Two conjectural series for $\pi$ involving the central trinomial coefficients

Question

For each $n=0,1,2,\ldots$, the central trinomial coefficient $T_n$ is defined as the coefficient of $x^n$ in the expansion of $(x^2+x+1)^n$. It is easy to see that $T_n=\sum_{k=0}^{\lfloor n/2\rfloor}\binom{n}{2k}\binom{2k}k$.

On December 7, 2019, I conjectured that $$\sum_{k=1}^\infty\frac{(105k-44)T_{k-1}}{k^2\binom{2k}k^23^{k-1}}=\frac{5\pi}{\sqrt3}+6\log3\tag{1}$$ and $$\sum_{k=2}^\infty\frac{(5k-2)T_{k-1}}{k^2\binom{2k}k^2(k-1)3^{k-1}}=\frac{21-2\sqrt3\,\pi-9\log3}{12}.\tag{2}$$ As the two series converge very fast, it is easy to check (1) and (2) numerically. The two identities and related congruences appear in Section 10 of my recent preprint New series for powers of $\pi$ and related congruences. I'm unable to find proofs of $(1)$ and $(2)$. So, here I ask the following question.

Question. How to prove the conjectural identities $(1)$ and $(2)$?

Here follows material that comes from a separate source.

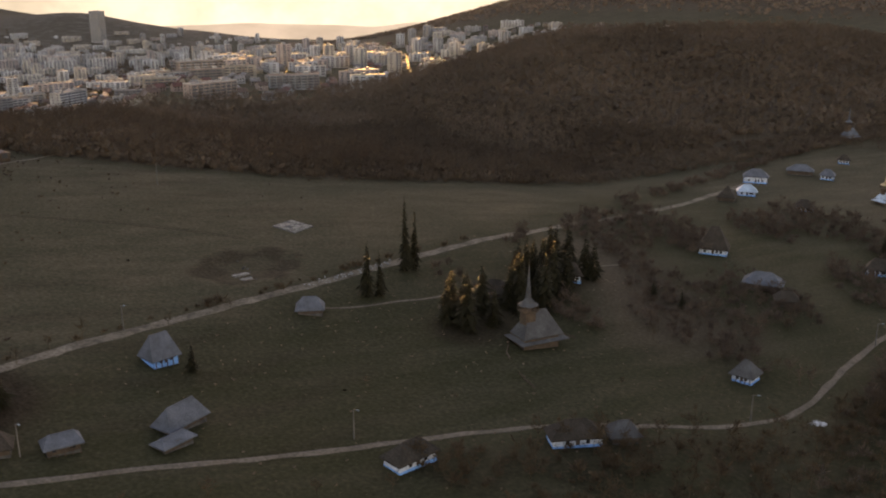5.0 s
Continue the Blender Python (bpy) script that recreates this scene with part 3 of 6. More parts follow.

Your comments are welcome!

Answer 1

Not an answer, but a reduction to a definite integral.

First, Lagrange inversion implies that the generating function for $T_k$ is $${\cal T}(z):=(1-2z-3z^2)^{-\frac12}=((1+z)(1-3z))^{-\frac12},$$ and thus $T_k = [z^k]\ {\cal T}(z)$. Notice that $${\cal T}'(z) = \frac{1+3z}{(1+z)(1-3z)}{\cal T}(z).$$

Second, by the property of the beta function, we have $$\frac{1}{k\binom{2k}k} = B(k+1,k) = \int_0^1 x^k(1-x)^{k-1}\,{\rm d}x = \frac12 \int_0^1 x^{k-1}(1-x)^{k-1}\,{\rm d}x.$$

It follows that $$I_1:=\sum_{k\geq 1} \frac{T_{k-1}}{k^2\binom{2k}k^2 3^{k-1}} = \frac14 \int_0^1\int_0^1 {\cal T}\big( \frac{x(1-x)y(1-y)}{3} \big)\,{\rm d}x{\rm d}y$$ and $$I_2 := \sum_{k\geq 1} \frac{(k-1) T_{k-1}}{k^2\binom{2k}k^2 3^{k-1}} = \frac14 \int_0^1\int_0^1\, \frac{x(1-x)y(1-y)}3\, {\cal T}'\big( \frac{x(1-x)y(1-y)}{3} \big)\,{\rm d}x{\rm d}y.$$

Since $105k-44 = 105(k-1)+61$, the first sum in question equals $105 I_2 + 61 I_1$.

The second sum in question can be reduced to a definite integral similarly.